Run a Halloween-themed competition
Consumers are too protective of their privacy to hand out their personal details without a good reason, so brands and retailers need to offer something of genuine value in return. One idea here is to run a Halloween-themed competition in which customers create their own content (photos, stories, etc) and then share it on your social media channels. Here are some things to keep in mind:

  • Who’s your audience? Brainstorm about your Halloween customers or use existing buyer personas. For example, are you targeting thrill-seeking teens eager for experiences, environmentally aware millennials looking for content, or cost-conscious parents in search of offers?
  • What’s the prize? The prize motivates your followers to take part. So, choose something which customers value, which illustrates your brand and is relevant to Halloween.
  • Where’s the benefit?There are loads of potential reasons to run Halloween contests, from lead generation to highlighting new products and collecting user-generated content. Figure out what you need from your Halloween competitions, then design accordingly.
  • What’s the publicity strategy?Use every channel available to share your Halloween contests. Think about social media, email, websites, in-store messaging and more.

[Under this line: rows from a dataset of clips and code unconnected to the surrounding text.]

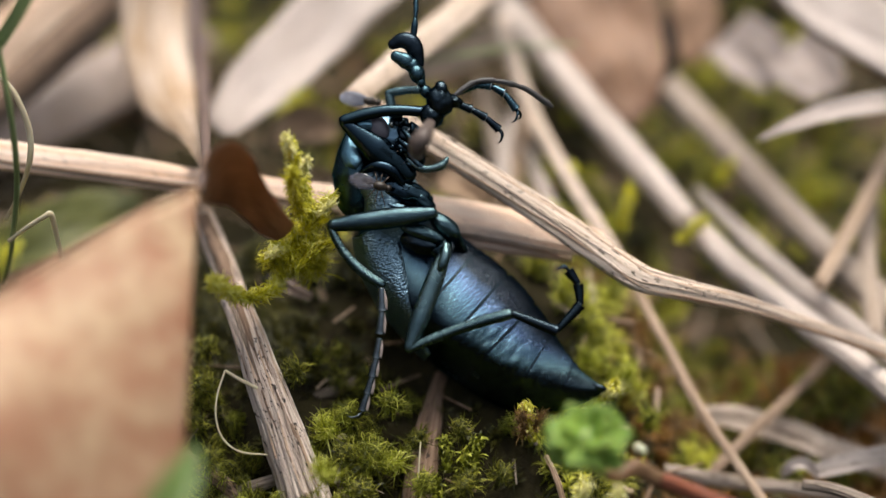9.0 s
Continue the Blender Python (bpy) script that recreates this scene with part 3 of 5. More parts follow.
streak = tube([(13.20, 4.30, 9.05), (16.04, 3.45, 8.62), (22.03, 4.28, 6.36), (28.40, 4.66, 3.60), (44.09, 6.05, -4.72)], [0.05, 0.2, 0.17, 0.16, 0.14], sub=8, seg=8, wobble=0.3, seed=2)
bmesh.ops.translate(streak, verts=streak.verts, vec=-fold.location)
part("brown_streak", streak, STRAW_TAN, fold, "orange-brown streak along the stalk")
spl = tube([(-8.02, 17.36, 16.88), (-7.06, 16.91, 16.35), (-5.06, 16.24, 15.55)], [0.05, 0.3, 0.3], sub=6, seg=8)
bmesh.ops.translate(spl, verts=spl.verts, vec=-fold.location)
part("splinter", spl, STRAW, fold)
# straw that runs behind the leaf and the beetle
warm = straw([(-36.29, 12.90, 14.68), (-27.44, 12.95, 13.18), (-19.79, 13.04, 11.74), (-9.76, 12.20, 10.74), (0.26, 10.92, 9.98), (9.38, 9.80, 8.65), (12.12, 9.85, 7.93)],
      [1.1, 1.1, 1.0, 1.0, 1.3, 1.35, 1.05], STRAW_WARM, "pinkish tan dry stalk with a long groove", 0.55, 3, 0.08, 5, ridges=0)
band = tube([(x, y - 0.56, z - 0.16) for x, y, z in ((-36.29, 12.90, 14.68), (-27.44, 12.95, 13.18), (-19.79, 13.04, 11.74), (-9.76, 12.20, 10.74), (0.26, 10.92, 9.98), (9.38, 9.80, 8.65))], [0.3, 0.34, 0.34, 0.26, 0.14, 0.08], sub=8, seg=10)
bmesh.ops.translate(band, verts=band.verts, vec=-warm.location)
part("brown_stripe", band, CHIP, warm, "red-brown stripe along the stalk")
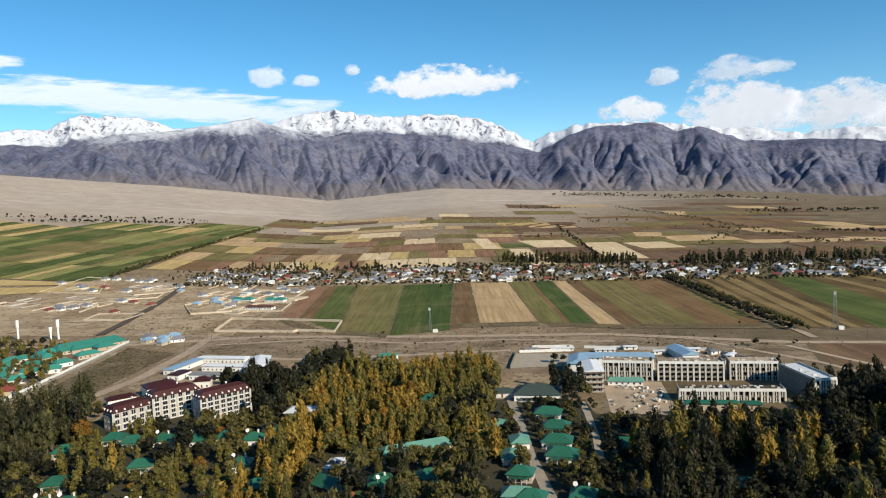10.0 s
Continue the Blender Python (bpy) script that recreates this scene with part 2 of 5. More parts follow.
def eroded(z, rounds, power):
    """Rain wears valleys into the slope z (rows from foot to crest); the foot and the crest stay."""
    k, n = z.shape
    idx = np.arange(k * n).reshape(k, n)
    for turn in range(rounds):
        best, to = np.zeros((k, n)), idx.copy()
        for di in (-1, 0, 1):
            for dj in (-1, 0, 1):
                if di or dj:
                    i0, i1, j0, j1 = max(0, -di), k - max(0, di), max(0, -dj), n - max(0, dj)
                    s = (z[i0:i1, j0:j1] - z[i0 + di:i1 + di, j0 + dj:j1 + dj]) / math.hypot(di, dj)
                    m = s > best[i0:i1, j0:j1]
                    best[i0:i1, j0:j1][m] = s[m]
                    to[i0:i1, j0:j1][m] = idx[i0 + di:i1 + di, j0 + dj:j1 + dj][m]
        flat, down = z.ravel(), to.ravel().tolist()
        order = np.argsort(flat).tolist()
        area = [1.0] * (k * n)
        for c in reversed(order):
            if down[c] != c:
                area[down[c]] += area[c]
        gentle = np.minimum(1.0, (1 - np.arange(k) / (k - 1)) * 6)[:, None]
        f = (power * np.sqrt(np.array(area).reshape(k, n)) * gentle).ravel().tolist()
        h = flat.tolist()
        for c in order:
            d = down[c]
            if d != c and c >= n and h[c] > h[d]:
                h[c] = (h[c] + f[c] * h[d]) / (1 + f[c])
        z = np.array(h).reshape(k, n)
        lap = np.zeros((k, n))
        lap[1:-1, 1:-1] = z[2:, 1:-1] + z[:-2, 1:-1] + z[1:-1, 2:] + z[1:-1, :-2] - 4 * z[1:-1, 1:-1]
        z = z + 0.012 * lap
    return z


def spur_field(azs, us, seed, gap, lean):
    """How near each place lies to a spur's ridge line: 1 on the ridge, 0 in the gully between two spurs."""
    g = random.Random(seed)
    start, tilt, a = [], [], azs[0] - 8.0
    while a < azs[-1] + 8.0:
        start.append(a)
        tilt.append(lean * g.uniform(0.35, 1.5))
        a += gap * g.uniform(0.55, 1.6)
    start, tilt = np.array(start), np.array(tilt)
    out = np.zeros((len(us), len(azs)))
    for i, u in enumerate(us):
        w = azs + np.array([gap * (0.26 * noise.fractal((x * 0.7 / gap, u * 2.2, seed), 0.9, 2.1, 4)) for x in azs])
        lines = np.sort(start + tilt * (1 - u))
        k = np.clip(np.searchsorted(lines, w), 1, len(lines) - 1)
        lo, up = w - lines[k - 1], lines[k] - w
        out[i] = 1 - 2 * np.minimum(lo, up) / np.maximum(lo + up, 0.05)
    return np.clip(out, 0, 1)


def mountain(name, ridge_az, ridge_el, r0, r1, r2, steps, da, material, seed, rounds, power, jag, spurs, label, foot=None):
    """A range as a height field: foot at r0, crest at r1, falling away to r2. Spurs run down from the crest, and rain
    cuts gullies into their flanks. jag: crest unevenness; spurs: their spacing and slant in degrees, and depth of the valleys."""
    gap, lean, deep = spurs
    azs = np.arange(ridge_az[0], ridge_az[-1], da)
    us = np.linspace(0, 1, steps)
    R = r0 + (r1 - r0) * us
    zr = np.array([O.z + r1 * math.tan(radians(np.interp(a, ridge_az, ridge_el) + jag * noise.fractal((a * 1.3, seed, 0), 0.8, 2.1, 5))) for a in azs])
    zf = np.array([height(*polar(a, r0)) - 14 if foot is None else O.z + r0 * math.tan(radians(foot(a))) for a in azs])
    main = spur_field(azs, us, int(seed * 10), gap, lean)
    side = spur_field(azs, us, int(seed * 10) + 1, gap * 0.36, -lean * 0.8)
    small = spur_field(azs, us, int(seed * 10) + 2, gap * 0.15, lean * 0.5)
    ridge = 0.62 * main + 0.25 * side * (0.4 + 0.6 * main) + (0.13 * small if rounds > 5 else 0.06)
    U = us[:, None]
    high = U ** 1.05
    low = high * (1 - deep) + deep * U ** 2.6
    lump = np.array([[noise.fractal((a * 0.35, u * 3.0, seed), 0.8, 2.1, 6) for a in azs] for u in us])
    Z = zf + (zr - zf) * (low + (high - low) * ridge * 1.12 + 0.07 * lump * np.minimum(1.0, 3 * U) * (1 - U) ** 0.5)
    Z = np.minimum(Z, zr[None, :] + 2)
    Z = eroded(Z, rounds, power)
    # Nothing before the crest may stand over it as seen from the plain.
    top = O.z + (zr - O.z)[None, :] * (R / r1)[:, None]
    Z = np.where(us[:, None] > 0.05, np.minimum(Z, top - (1 - us[:, None]) * 8), Z)
    Z[-1] = zr
    grade = np.clip((Z - zf) / (zr - zf), 0, 1)
    rows = [Z, (zr - 0.3 * (zr - zf))[None, :], (zr - 0.8 * (zr - zf))[None, :]]
    Z = np.concatenate(rows)
    R = np.r_[R, r1 + (r2 - r1) * 0.5, r2]
    verts = [(*polar(a, R[i]), Z[i, j]) for i in range(len(R)) for j, a in enumerate(azs)]
    n = len(azs)
    rise = np.concatenate([grade, np.ones((2, n))]).ravel().tolist()
    faces = [(i * n + j, (i + 1) * n + j, (i + 1) * n + j + 1, i * n + j + 1) for i in range(len(R) - 1) for j in range(n - 1)]
    ob = mesh_of(name, verts, [f[::-1] for f in faces], material, True)
    ob.data.attributes.new("rise", "FLOAT", "POINT").data.foreach_set("value", rise)
    return tagged(ob, label, "mountain", kind="structure")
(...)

Stage a Halloween social media takeover
Social media is the perfect channel to create a buzz around your brand this Halloween, as seasoned campaigners like cosmetics brand Lush can testify. It launched its 2019 Halloween collection on Friday 13th accompanied by a social media posts showing a ghoulish hand reaching for a model’s flawless skin (Similar content was shared on the brand’s US Youtube channel). With the initial post earning a total of 3.9k interactions within two weeks, Lush was able to reach their audience organically.

Disney World, however, won the social media crown last year with a social media-hosted time lapse film showing the transformation of the theme park for Halloween. That single post generated almost 240,000 interactions, outperforming all of their other posts for the entire year.

You don’t necessarily need an obvious link to Halloween to benefit from the event. The key is to use creativity, have fun, join the conversation and build valuable relationships with shoppers.

Send Halloween-themed emails
Email marketing is a no-brainer during Halloween, but with shoppers’ inboxes increasingly bombarded you need to make your messaging really stand out. The key to high open rates is short, snappy and witty email content. It pays to make your main call to action (CTA) clear from the start and develop a hierarchy of CTAs beneath it. Boring emails with confused and diluted messaging will be ignored! Don’t worry about using word-play, puns and wit – even luxury retailers and brands such as Fortnum and Mason push the boundaries at Halloween. A good example was last year’s Halloween email messaging which featured Fortnum’s ‘Wicked Wicker’ and ‘Frightfully Delicious’ Halloween hampers.

Don’t be scared of freebies
Last, but not least, when it comes to convincing customers to share their email address, nothing works like the offer of a freebie, free shipping, exclusive content, early access to deals or a discount code. Incentives such as money-off promo codes, discounts, free shipping and free products/samples should already be on every self-respecting ecommerce marketeers radar – so we won’t labour the point here! During shopping festivals such as Halloween, freebies really come into their own. With online traffic high and new customers appearing on your website, now is your chance to pull out the big guns and capture prospect’s email addresses.

Conclusion
As with any shopping event, retailers and brands should not consider Halloween as a ‘one and done’ festival. Instead it should be viewed as a staging post to capture prospects’ email addresses, monitor their on-site behaviour and build personalised marketing and shopping experiences so that richer interactions can be achieved. Halloween is especially compelling from a retailer/brand point of view as it is so close to ‘golden quarter’ peak trading. Retailers and brands savvy enough to join the festive bandwagon can use Halloween to build their marketing reach and start peak trading as they mean to go on.